## What the task asks:
Return the entries below in their exact form, leaving the pictures out.
--- Stored rows ---
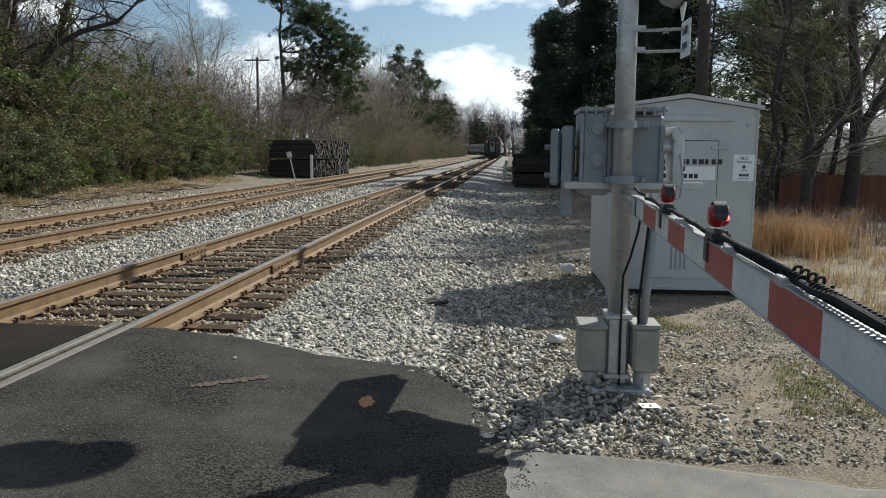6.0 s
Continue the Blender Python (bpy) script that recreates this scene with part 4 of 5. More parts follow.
rg2 = random.Random(41)
for q in (trunk[5:], arm[4:], stub[2:]):
    for p in q:
        for _ in range(3):
            grow(V, F, tips, rg2, p, Vector((rg2.gauss(0, 1), rg2.gauss(0, 1), rg2.uniform(0.2, 1))), rg2.uniform(0.8, 1.8), 0.03, 2, (0, 3, 3), 0.8, 0.05)
raw("branch_mass", V, F, M_BARK_DARK, crook, "dark bark", True)



def leaning_tree(seed, label):
    """A stout dark tree that leans to one side, its lower trunk wrapped in ivy."""
    rng = random.Random(seed)
    t = thing("leaning_tree", label, "tree", (0, 0, 0), "trackside trees")
    TV, TF, V, F, tips, ivy = [], [], [], [], [], []
    stems = ([(0, 0, -0.3), (0.35, 0.1, 1.8), (0.95, 0.2, 3.5), (1.75, 0.3, 5.0), (2.3, 0.3, 6.8), (2.6, 0.2, 8.6), (3.1, 0.3, 10.4)],
             [(0.5, 0.1, 2.3), (0.2, -0.2, 4.0), (-0.4, -0.3, 5.6), (-0.5, -0.2, 7.4), (-0.9, 0, 9.4)],
             [(1.5, 0.2, 4.6), (2.6, -0.1, 5.2), (3.6, -0.3, 5.6), (4.5, -0.2, 6.4), (5.2, 0, 7.4)])
    for n, (stem, r) in enumerate(zip(stems, (0.21, 0.14, 0.11))):
        pts = [Vector(p) + Vector((rng.gauss(0, 0.06), rng.gauss(0, 0.06), 0)) for p in stem]
        limb(TV, TF, pts, r, 0.04, 9)
        for p, q in zip(pts[1:], pts[2:]):
            for _ in range(5):
                w = rng.uniform(0, 6.28)
                grow(V, F, tips, rng, p.lerp(q, rng.random()), Vector((math.cos(w), math.sin(w), rng.uniform(0.1, 1.2))), rng.uniform(0.9, 2.3), 0.035, 2, (0, 4, 4), 0.85, 0.03, 0.22)
            if p.z < 6 and n < 2:
                ivy += [p.lerp(q, u / 7) for u in range(7)]
    raw("trunk", TV, TF, M_BARK_DARK, t, "forked leaning dark trunk", True)
    raw("branch_mass", V, F, M_BARK_DARK, t, "leafless crooked branches", True)
    LV, LF = leaves(ivy, 3600, 0.05, rng, 0.2)
    raw("ivy", LV, LF, M_LEAF, t, "green ivy on the trunk")
    return t


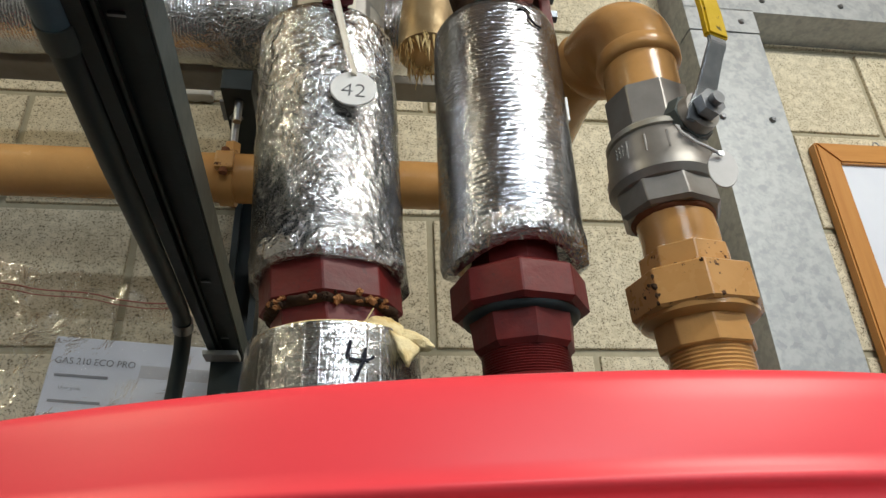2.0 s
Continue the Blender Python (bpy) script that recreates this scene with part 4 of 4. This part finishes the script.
---
## Task solution:
6.0 s
Continue the Blender Python (bpy) script that recreates this scene with part 4 of 5. More parts follow.
rg2 = random.Random(41)
for q in (trunk[5:], arm[4:], stub[2:]):
    for p in q:
        for _ in range(3):
            grow(V, F, tips, rg2, p, Vector((rg2.gauss(0, 1), rg2.gauss(0, 1), rg2.uniform(0.2, 1))), rg2.uniform(0.8, 1.8), 0.03, 2, (0, 3, 3), 0.8, 0.05)
raw("branch_mass", V, F, M_BARK_DARK, crook, "dark bark", True)



def leaning_tree(seed, label):
    """A stout dark tree that leans to one side, its lower trunk wrapped in ivy."""
    rng = random.Random(seed)
    t = thing("leaning_tree", label, "tree", (0, 0, 0), "trackside trees")
    TV, TF, V, F, tips, ivy = [], [], [], [], [], []
    stems = ([(0, 0, -0.3), (0.35, 0.1, 1.8), (0.95, 0.2, 3.5), (1.75, 0.3, 5.0), (2.3, 0.3, 6.8), (2.6, 0.2, 8.6), (3.1, 0.3, 10.4)],
             [(0.5, 0.1, 2.3), (0.2, -0.2, 4.0), (-0.4, -0.3, 5.6), (-0.5, -0.2, 7.4), (-0.9, 0, 9.4)],
             [(1.5, 0.2, 4.6), (2.6, -0.1, 5.2), (3.6, -0.3, 5.6), (4.5, -0.2, 6.4), (5.2, 0, 7.4)])
    for n, (stem, r) in enumerate(zip(stems, (0.21, 0.14, 0.11))):
        pts = [Vector(p) + Vector((rng.gauss(0, 0.06), rng.gauss(0, 0.06), 0)) for p in stem]
        limb(TV, TF, pts, r, 0.04, 9)
        for p, q in zip(pts[1:], pts[2:]):
            for _ in range(5):
                w = rng.uniform(0, 6.28)
                grow(V, F, tips, rng, p.lerp(q, rng.random()), Vector((math.cos(w), math.sin(w), rng.uniform(0.1, 1.2))), rng.uniform(0.9, 2.3), 0.035, 2, (0, 4, 4), 0.85, 0.03, 0.22)
            if p.z < 6 and n < 2:
                ivy += [p.lerp(q, u / 7) for u in range(7)]
    raw("trunk", TV, TF, M_BARK_DARK, t, "forked leaning dark trunk", True)
    raw("branch_mass", V, F, M_BARK_DARK, t, "leafless crooked branches", True)
    LV, LF = leaves(ivy, 3600, 0.05, rng, 0.2)
    raw("ivy", LV, LF, M_LEAF, t, "green ivy on the trunk")
    return t


2.0 s
Continue the Blender Python (bpy) script that recreates this scene with part 4 of 4. This part finishes the script.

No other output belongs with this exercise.